= STATED TASK =
Repeat, exactly, the run of lines that opens with the line containing "Continue the Blender" and closes with the line containing "0)), BIN, w)", and leave all other lines out.

= AVAILABLE DATA =

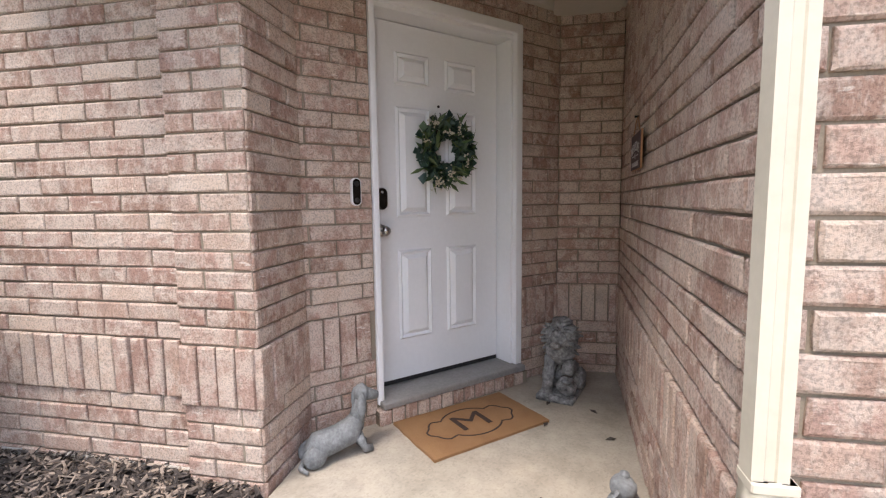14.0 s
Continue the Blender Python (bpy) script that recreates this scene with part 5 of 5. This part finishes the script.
for r, s in zip(rings, rings[1:]):
    for j in range(16):
        bm.faces.new((r[j], r[(j + 1) % 16], s[(j + 1) % 16], s[j]))
part("body", bm, BIN, wb)
part("recess_panel", box(B(), -0.14, 0.14, -0.405, -0.30, 0.40, 0.76, 0.015), LAMP_BLACK, wb, "darker recessed front panel")
part("grab_bar", tube(B(), [(-0.15, -0.40, 0.42), (0.15, -0.40, 0.42)], 0.014, 8), GREY_METAL, wb, "grey metal lift bar")
for k in range(5):
    part("lettering_bar", box(B(), -0.075 + 0.032 * k, -0.052 + 0.032 * k, -0.408, -0.404, 0.70, 0.725), WHITE, wb)
bm = box(B(), -0.43, 0.43, -0.45, 0.42, 1.12, 1.165, 0.02, 2)
box(bm, -0.36, 0.36, -0.37, 0.3, 1.15, 1.195, 0.02, 2)
part("lid", bm, BIN, wb, "flat overhanging lid")
part("lid_handle", box(B(), -0.2, 0.2, 0.42, 0.5, 1.1, 1.14, 0.015), BIN, wb)
part("hinge_bar", tube(B(), [(-0.3, 0.46, 1.08), (0.3, 0.46, 1.08)], 0.02, 8), BIN, wb)
for s in (-1, 1):
    w = part("wheel", cyl(B(), s * 0.30 - 0.03, 0.33, 0.13, 0.13, 0.13, 0.06, 24, pose(0, 0, 0, 0, 90, 0)), RUBBER, wb)
    part("hub", cyl(B(), s * 0.335 - 0.02, 0.33, 0.13, 0.05, 0.05, 0.04, 16, pose(0, 0, 0, 0, 90, 0)), BIN, w)

# ---- porch things ----
mat_m = DM @ Matrix.Translation((0.785, -0.30, PORCH_Z + 0.001)) @ Matrix.Diagonal((0.85, 0.88, 1, 1))
dm = thing("doormat", "brown coir doormat printed with the letter M", "doormat", mat_m @ pose(0, 0, 0, 0, 0, -2))
bm = box(B(), -0.43, 0.43, -0.25, 0.25, 0.0, 0.014)
bmesh.ops.subdivide_edges(bm, edges=list(bm.edges), cuts=6, use_grid_fill=True)
for v in bm.verts:
    v.co.x += 0.006 * noise.noise((v.co.x * 14, v.co.y * 14, 2))
    v.co.y += 0.006 * noise.noise((v.co.x * 14, v.co.y * 14, 9))
part("mat_body", bm, COIR, dm)
lettering("letter", "M", 0.26, 0.0012, Matrix.Translation((0, 0, 0.0145)) @ Matrix.Diagonal((1.3, 1, 1, 1)), COIR_INK, dm)
bm = B()
loop = []
for k in range(97):
    a = 2 * math.pi * k / 96
    ca, sa_ = math.cos(a), math.sin(a)
    reach = []
    for ex, rx, ry in ((0.0, 0.205, 0.168), (0.215, 0.075, 0.115), (0.29, 0.03, 0.04)):
        # how far a ray from the middle goes before it leaves this oval
        c, qa, qb, qc = math.copysign(ex, ca), (ca / rx) ** 2 + (sa_ / ry) ** 2, 0.0, 0.0
        qb, qc = -2 * ca * c / rx ** 2, (c / rx) ** 2 - 1
        disc = qb * qb - 4 * qa * qc
        if disc >= 0:
            reach.append((-qb + math.sqrt(disc)) / (2 * qa))
    loop.append((max(reach) * ca, max(reach) * sa_, 0.0145))
tube(bm, loop, 0.0065, 5, 0.25)
part("border_print", bm, COIR_INK, dm)

rng = np.random.default_rng(71)


def blob_mesh(parts_list, rough, seed):
    """Joins balls and tubes into one modelled figure and roughens its skin."""
    bm = B()
    for p in parts_list:
        if p[0] == "b":
            ball(bm, *p[1:4], *p[4:7], 30, 20)
        else:
            tube(bm, p[1], p[2], 12)
    for v in bm.verts:
        v.co += v.co.normalized() * rough * (noise.noise(v.co * 30 + Vector((seed, 0, 0))) + 0.6 * noise.noise(v.co * 75))
    return bm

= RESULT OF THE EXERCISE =
Continue the Blender Python (bpy) script that recreates this scene with part 5 of 5. This part finishes the script.
for r, s in zip(rings, rings[1:]):
    for j in range(16):
        bm.faces.new((r[j], r[(j + 1) % 16], s[(j + 1) % 16], s[j]))
part("body", bm, BIN, wb)
part("recess_panel", box(B(), -0.14, 0.14, -0.405, -0.30, 0.40, 0.76, 0.015), LAMP_BLACK, wb, "darker recessed front panel")
part("grab_bar", tube(B(), [(-0.15, -0.40, 0.42), (0.15, -0.40, 0.42)], 0.014, 8), GREY_METAL, wb, "grey metal lift bar")
for k in range(5):
    part("lettering_bar", box(B(), -0.075 + 0.032 * k, -0.052 + 0.032 * k, -0.408, -0.404, 0.70, 0.725), WHITE, wb)
bm = box(B(), -0.43, 0.43, -0.45, 0.42, 1.12, 1.165, 0.02, 2)
box(bm, -0.36, 0.36, -0.37, 0.3, 1.15, 1.195, 0.02, 2)
part("lid", bm, BIN, wb, "flat overhanging lid")
part("lid_handle", box(B(), -0.2, 0.2, 0.42, 0.5, 1.1, 1.14, 0.015), BIN, wb)
part("hinge_bar", tube(B(), [(-0.3, 0.46, 1.08), (0.3, 0.46, 1.08)], 0.02, 8), BIN, wb)
for s in (-1, 1):
    w = part("wheel", cyl(B(), s * 0.30 - 0.03, 0.33, 0.13, 0.13, 0.13, 0.06, 24, pose(0, 0, 0, 0, 90, 0)), RUBBER, wb)
    part("hub", cyl(B(), s * 0.335 - 0.02, 0.33, 0.13, 0.05, 0.05, 0.04, 16, pose(0, 0, 0, 0, 90, 0)), BIN, w)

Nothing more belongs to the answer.